Optimal stochastic scheduling of plug-in electric vehicles as mobile energy storage systems for resilience enhancement of multi-agent multi-energy networked microgrids

This paper presents an optimal scheduling of plug-in electric vehicles (PEVs) as mobile power sources for enhancing the resilience of multi-agent systems (MAS) with networked multi-energy microgrids (MEMGs). In each MEMG, suppliers, storage, and consumers of energy carriers of power, heat, and hydrogen are taken into account under the uncertainties of intermittent nature of renewable units, power/heat demands, and parking time of PEVs. In the case of contingencies, the proposed algorithm supplies energy to the on-fault MEMGs from normal-operated grid-connected MEMGs, using mobile PEVs. The procedure of selecting PEVs to supply energy to the on-fault MEMGs is performed in three stages. Initially, both on-fault and normal-operated MEMGs inform the central energy management system (EMS) about the amount of required energy and the amount of available energy from existing PEVs.
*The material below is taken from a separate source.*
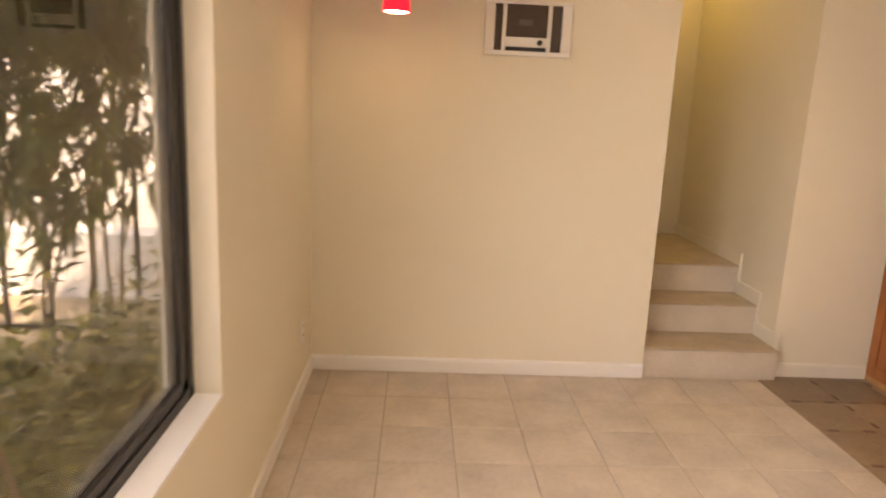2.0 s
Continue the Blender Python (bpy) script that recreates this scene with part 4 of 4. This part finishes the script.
# Storey out of view, added to keep the sun off the patio plants.
structure("upper_storey", cube(-0.17, 6.97, SOUTH - 0.14, -0.001, CEIL + 0.245, 5.4), STUCCO, "unseen white stucco upper storey that shades the patio", "building")
vent = thing("louvred_shutter", (-4.2, 3.39, 0.1), "grey-white louvred shutter on the neighbouring wall", "shutter")
part("frame", cube(-4.9, -3.55, 3.36, 3.41, 0.05, 1.15, bev=0.005), SHUTTER, vent)
for k in range(7):
    bm = cube(-4.86, -3.59, -0.06, 0.06, -0.01, 0.01)
    bmesh.ops.transform(bm, matrix=Matrix.Translation((0, 3.33, 0.14 + k * 0.15)) @ Matrix.Rotation(0.6, 4, "X"), verts=bm.verts[:])
    part("slat", bm, SHUTTER, vent)
rail = thing("patio_railing", (-1.6, 0.62, -0.30), "black iron patio railing", "railing")
for z in (-0.02, 1.15):
    part("rail", cube(-3.2, -0.2, 0.605, 0.635, z - 0.015, z + 0.015), IRON, rail)
for k in range(11):
    x = -3.15 + k * 0.28
    part("bar", cube(x - 0.013, x + 0.013, 0.608, 0.632, -0.30 if k % 5 == 0 else -0.02, 1.15), IRON, rail)


def leaves(name, n, centre, spread, length, width, droop, seed, material, parent, label=""):
    """Many separate folded leaves scattered in an uneven cloud."""
    rg = np.random.default_rng(seed)
    V, F = [], []
    clumps = [(np.array(centre) + rg.normal(0, 0.5, 3) * np.array(spread), rg.uniform(0.3, 0.6)) for _ in range(max(4, n // 45))]
    for _ in range(n):
        c, s = clumps[rg.integers(len(clumps))]
        p = c + rg.normal(0, 0.42, 3) * np.array(spread) * s
        if p[0] > -0.36 + 0.1 * rg.uniform():
            continue
        a, tilt = rg.uniform(0, 2 * math.pi), rg.normal(droop, 0.45)
        d = np.array((math.cos(a) * math.cos(tilt), math.sin(a) * math.cos(tilt), math.sin(tilt)))
        side = np.cross(d, (0, 0, 1.0))
        side /= np.linalg.norm(side) + 1e-6
        up = np.cross(side, d)
        L, w = length * rg.uniform(0.6, 1.25), width * rg.uniform(0.7, 1.2)
        k = len(V)
        bend = np.array((0, 0, -0.12 * L))
        V += [p, p + d * L * 0.35 + side * w / 2 + up * w * 0.12, p + d * L * 0.35, p + d * L * 0.35 - side * w / 2 + up * w * 0.12, p + d * L + bend]
        F += [(k, k + 1, k + 2), (k, k + 2, k + 3), (k + 1, k + 4, k + 2), (k + 2, k + 4, k + 3)]
    me = bpy.data.meshes.new(name)
    me.from_pydata([tuple(v) for v in V], [], F)
    me.materials.append(material)
    return part(name, me, None, parent, label)


def leaf_fans(name, n, centre, spread, length, width, seed, material, parent, label=""):
    """Drooping fans of long narrow leaves at twig ends, scattered in an uneven cloud."""
    rg = np.random.default_rng(seed)
    V, F = [], []
    boughs = [np.array(centre) + rg.normal(0, 0.6, 3) * np.array(spread) for _ in range(max(5, n // 9))]
    for _ in range(n):
        tip = boughs[rg.integers(len(boughs))] + rg.normal(0, 0.13, 3)
        if tip[0] > -0.42:
            continue
        a, fall = rg.uniform(0, 2 * math.pi), rg.uniform(-1.1, 0.15)
        axis = np.array((math.cos(a) * math.cos(fall), math.sin(a) * math.cos(fall), math.sin(fall)))
        for _ in range(rg.integers(6, 11)):
            d = axis + rg.normal(0, 0.5, 3) + np.array((0, 0, -0.25))
            d /= np.linalg.norm(d)
            side = np.cross(d, (0.1, 0, 1.0))
            side /= np.linalg.norm(side) + 1e-6
            up = np.cross(side, d)
            L, w = length * rg.uniform(0.55, 1.2), width * rg.uniform(0.7, 1.2)
            p = tip + rg.normal(0, 0.012, 3)
            if p[0] + d[0] * L > -0.22:
                continue
            k, sag = len(V), np.array((0, 0, -1.0))
            V += [p, p + d * L * 0.3 + side * w / 2 + up * w * 0.15, p + d * L * 0.3, p + d * L * 0.3 - side * w / 2 + up * w * 0.15,
                  p + d * L * 0.66 + side * w * 0.36 + sag * L * 0.05, p + d * L * 0.66 - side * w * 0.36 + sag * L * 0.05, p + d * L + sag * L * 0.16]
            F += [(k, k + 1, k + 2), (k, k + 2, k + 3), (k + 1, k + 4, k + 5, k + 3, k + 2), (k + 4, k + 6, k + 5)]
    me = bpy.data.meshes.new(name)
    me.from_pydata([tuple(v) for v in V], [], F)
    me.materials.append(material)
    return part(name, me, None, parent, label)


bam = thing("bamboo_clump", (-0.75, -1.4, -0.30), "tall leafy bamboo with drooping green leaves", "plant")
rs = random.Random(3)
for k in range(5):
    x, y = -0.95 + rs.uniform(-0.3, 0.2), -0.8 + rs.uniform(-0.25, 0.6)
    tx, ty = -1.1 + rs.uniform(-0.5, 0.35), -0.4 + rs.uniform(-0.7, 0.8)
    pts = [(x + (tx - x) * q ** 1.2 + rs.uniform(-0.02, 0.02), y + (ty - y) * q ** 1.2, -0.30 + (2.67 + rs.uniform(-0.3, 0.5)) * q) for q in (0, 0.2, 0.4, 0.6, 0.8, 1.0)]
    part("cane", tube(bmesh.new(), pts, 0.011, 6, 0.004), CANE, bam)
# two stout canes that lean across the fixed pane
part("cane", tube(bmesh.new(), [(-0.37, -2.10, -0.30), (-0.39, -2.14, 0.55), (-0.47, -2.18, 0.92), (-0.56, -2.24, 1.25), (-0.66, -2.34, 1.6), (-0.80, -2.42, 2.1)], 0.010, 8, 0.005), CANE, bam)
part("cane", tube(bmesh.new(), [(-0.36, -2.36, -0.30), (-0.38, -2.34, 0.62), (-0.52, -2.20, 0.78), (-0.72, -2.0, 0.90), (-1.05, -1.75, 1.10)], 0.0085, 8, 0.005), CANE, bam)
leaf_fans("crown", 1100, (-1.2, -0.3, 2.15), (1.0, 1.1, 0.5), 0.21, 0.026, 11, LEAF, bam)
leaf_fans("near_crown", 540, (-0.98, -1.7, 1.88), (0.45, 0.65, 0.42), 0.21, 0.026, 15, LEAF, bam)
leaf_fans("upper_crown", 420, (-1.15, -1.2, 2.42), (0.75, 1.1, 0.30), 0.22, 0.028, 16, LEAF, bam)
leaf_fans("low_leaves", 110, (-0.85, -1.05, 1.25), (0.35, 0.5, 0.24), 0.19, 0.024, 12, LEAF, bam)
YELLOWLEAF = mat("yellowing_leaf", (0.30, 0.26, 0.03), 0.5, var=0.2, scale=6, fine=40, obj_var=0.35, island=True, hue=(0.14, 0.20, 0.03))
twig = part("hanging_twig", tube(bmesh.new(), [(-0.50, -2.12, 2.05), (-0.42, -2.17, 1.86), (-0.39, -2.18, 1.70), (-0.41, -2.16, 1.52)], 0.004, 5, 0.002), CANE, bam)
for k, (dy, dz, fall, turn_) in enumerate(((0.03, 1.72, -0.7, 0.3), (-0.04, 1.70, -0.9, 2.6), (0.05, 1.64, -0.5, 0.9), (-0.03, 1.62, -1.1, 3.6), (0.02, 1.57, -1.3, 1.4), (0.07, 1.63, -0.1, 1.5), (-0.01, 1.53, -1.4, 4.4))):
    bm = bmesh.new()
    d = Vector((math.cos(turn_) * math.cos(fall), math.sin(turn_) * math.cos(fall), math.sin(fall)))
    side = d.cross(Vector((0.3, 0, 1))).normalized()
    up, p = side.cross(d), Vector((-0.405, -2.17 + dy * 0.4, dz))
    row = [p, p + d * 0.035 + side * 0.017 + up * 0.004, p + d * 0.035, p + d * 0.035 - side * 0.017 + up * 0.004, p + d * 0.095 + Vector((0, 0, -0.012))]
    v = [bm.verts.new(q) for q in row]
    for q in ((0, 1, 2), (0, 2, 3), (1, 4, 2), (2, 4, 3)):
        bm.faces.new([v[i] for i in q])
    part("leaf", bm, YELLOWLEAF, twig)
shrub = thing("garden_shrub", (-0.65, -1.6, -0.30), "low yellow-green shrub under the window", "plant")
for k in range(8):
    pts = [(-0.6, -1.5 + 0.1 * k, -0.30), (-0.6 + rs.uniform(-0.2, 0.2), -1.5 + 0.1 * k, 0.2), (-0.6 + rs.uniform(-0.3, 0.3), -1.6 + 0.12 * k, 0.55)]
    part("stem", tube(bmesh.new(), pts, 0.007, 5, 0.003), CANE, shrub)
leaves("foliage", 4800, (-0.62, -1.3, 0.25), (0.42, 1.2, 0.40), 0.070, 0.050, 0.0, 13, SHRUB, shrub)
tx, ty = -2.95, -13.5
tree = thing("street_tree", (tx, ty, -0.30), "small leafy green tree across the walk", "tree")
part("trunk", tube(bmesh.new(), [(tx, ty, -0.35), (tx, ty, 0.5), (tx + 0.06, ty - 0.05, 1.1)], 0.07, 10, 0.045), CANE, tree)
for k in range(5):
    a = k * 1.3
    part("limb", tube(bmesh.new(), [(tx + 0.03, ty, 0.55 + 0.08 * k), (tx + 0.4 * math.cos(a), ty + 0.4 * math.sin(a), 1.25)], 0.03, 6, 0.012), CANE, tree)
leaves("crown", 5500, (tx, ty, 1.35), (1.0, 1.0, 0.85), 0.13, 0.07, -0.1, 14, TREELEAF, tree)

chair = thing("patio_chair", (-1.5, -1.35, -0.30), "lime webbed patio chair with dark metal frame", "chair")
cy, cx0, cx1 = -1.1, -1.78, -1.22
for x in (cx0, cx1):
    part("side_frame", tube(bmesh.new(), [(x, cy - 0.62, -0.12), (x, cy - 0.60, 0.42), (x, cy - 0.1, 0.44), (x, cy + 0.06, 0.40), (x, cy + 0.12, -0.12)], 0.012, 8), BRONZE, chair)
    part("back_post", tube(bmesh.new(), [(x, cy - 0.08, 0.20), (x, cy + 0.05, 0.45), (x, cy + 0.16, 0.74)], 0.011, 8), BRONZE, chair)
    part("seat_rail", tube(bmesh.new(), [(x, cy - 0.60, 0.24), (x, cy - 0.08, 0.20)], 0.011, 8), BRONZE, chair)
for k in range(8):
    q = k / 7
    p = part("back_strap", cube(cx0, cx1, cy - 0.07 + 0.22 * q, cy - 0.065 + 0.22 * q, 0.24 + 0.47 * q, 0.295 + 0.47 * q), LIME, chair)
for k in range(9):
    x = cx0 + 0.03 + k * 0.0625
    bm = bmesh.new()
    a = [bm.verts.new(v) for v in ((x - 0.0265, cy - 0.072, 0.23), (x + 0.0265, cy - 0.072, 0.23), (x + 0.0265, cy + 0.155, 0.76), (x - 0.0265, cy + 0.155, 0.76))]
    bm.faces.new(a)
    bmesh.ops.solidify(bm, geom=bm.faces[:], thickness=0.003)
    part("back_strap", bm, LIME, chair)
    part("seat_strap", cube(x - 0.026, x + 0.026, cy - 0.6, cy - 0.08, 0.218, 0.222), LIME, chair)
# Added sheet, not a chair part: turns the gaps between straps dark.
bm = bmesh.new()
bm.faces.new([bm.verts.new(v) for v in ((cx0 + 0.01, cy - 0.056, 0.23), (cx1 - 0.01, cy - 0.056, 0.23), (cx1 - 0.01, cy + 0.168, 0.74), (cx0 + 0.01, cy + 0.168, 0.74))])
bmesh.ops.solidify(bm, geom=bm.faces[:], thickness=0.002)
part("back_liner", bm, SLOT, chair, "added dark sheet that darkens the webbing gaps")
for k in range(9):
    y = cy - 0.57 + k * 0.058
    part("seat_strap", cube(cx0, cx1, y - 0.024, y + 0.024, 0.223, 0.226), LIME, chair)
for ob in chair.children:
    ob.matrix_parent_inverse = ob.matrix_parent_inverse @ Matrix.Translation((-0.02, 0.0, -0.17))
rug = tagged(part("doormat", cube(-0.95, -0.35, -5.15, -4.45, -0.13, -0.115, bev=0.004), mat("dark_red_mat", (0.14, 0.05, 0.05), 0.95, var=0.4, scale=14, fine=90, bump=0.4)), "dark reddish doormat outside the door", "doormat")
structure("step_outside", cube(-1.2, -0.17, -5.4, -4.1, -0.31, -0.128), PATIO, "concrete step outside the door", "step")

# ---- floor tiles ----
PITCH, GX0, GY0 = 0.3295, 0.113, -0.0205
BRX, BRY = 2.605, -2.6565
tiles = {}


def tile(x0, x1, y0, y1, material):
    """One tile with eased edges; tiles of one size share their mesh."""
    g = 0.0028
    w, h = round(x1 - x0 - 2 * g, 3), round(y1 - y0 - 2 * g, 3)
    if w < 0.02 or h < 0.02:
        return
    key = (w, h, material.name)
    if key not in tiles:
        bm = bmesh.new()
        e = 0.0025
        lo = [bm.verts.new(p) for p in ((-w / 2, -h / 2, -0.006), (w / 2, -h / 2, -0.006), (w / 2, h / 2, -0.006), (-w / 2, h / 2, -0.006))]
        md = [bm.verts.new((v.co.x, v.co.y, -0.0018)) for v in lo]
        hi = [bm.verts.new((v.co.x - math.copysign(e, v.co.x), v.co.y - math.copysign(e, v.co.y), 0.0)) for v in lo]
        for a, b in ((lo, md), (md, hi)):
            for k in range(4):
                bm.faces.new((a[k], a[(k + 1) % 4], b[(k + 1) % 4], b[k]))
        bm.faces.new(hi)
        tiles[key] = mesh_of("tile", bm, material)
    ob = part("tile", tiles[key], None, floor)
    ob.location = ((x0 + x1) / 2, (y0 + y1) / 2, 0)


xs_, ys_ = [GX0 + PITCH * k for k in range(-1, 16)], [GY0 + PITCH * k for k in range(-16, 2)]
for x0, x1 in zip(xs_, xs_[1:]):
    for y0, y1 in zip(ys_, ys_[1:]):
        a, b, c, d = max(x0, 0.001), min(x1, EAST), max(y0, SOUTH), min(y1, 0.012)
        if b - a < 0.01 or d - c < 0.01 or (a > CH0 and b < CH1 and d < CHY):
            continue
        if c >= BRY - 0.01 and a < BRX < b:
            b = BRX
        if c < BRY - 0.01 or b <= BRX + 0.001:
            tile(a, b, c, d, TILE)
for i in range(3):
    for j in range(8):
        x0, y1 = BRX + 0.325 * i, 0.0595 - 0.3395 * j
        tile(x0, x0 + 0.325, y1 - 0.3395, y1, BROWN)
for i in range(8):
    for j in range(8):
        x0, y1 = 3.72 + 0.29 * i, 0.0595 - 0.3395 * j
        if x0 + 0.29 < 5.9 and y1 - 0.3395 > -2.68 and x0 > 4.2:
            tile(x0, x0 + 0.29, y1 - 0.3395, y1, BROWN)
# small dark inset pieces laid in the brown tiles
for i in range(4):
    for j in range(9):
        x, y = BRX + 0.325 * i, 0.0595 - 0.3395 * j
        for dx, dy in ((0.07, 0.0), (-0.07, 0.0), (0.0, 0.07), (0.0, -0.07)):
            if BRX + 0.02 < x + dx < 3.55 and BRY + 0.02 < y + dy < 0.03:
                p = part("inset", cube(-0.028, 0.028, -0.012, 0.012, -0.004, 0.0012), INSET, floor)
                p.location = (x + dx, y + dy, 0)
                p.rotation_euler = (0, 0, 0 if dy == 0 else math.pi / 2)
Further, central EMS prioritizes the MEMGs among networked MEMGs to supply the energy support to the on-fault islanded MEMG. Lastly, the chosen MEMGs select their available efficient PEVs to supply energy to the on-fault islanded MEMG. Considering two diverse faulty case studies, the proposed technique is investigated in a MAS with four networked MEMGs. Simulated results demonstrate that the proposed algorithm enhances the resilience of MEMGs (over 25%) even without a physical connection between the MEMGs.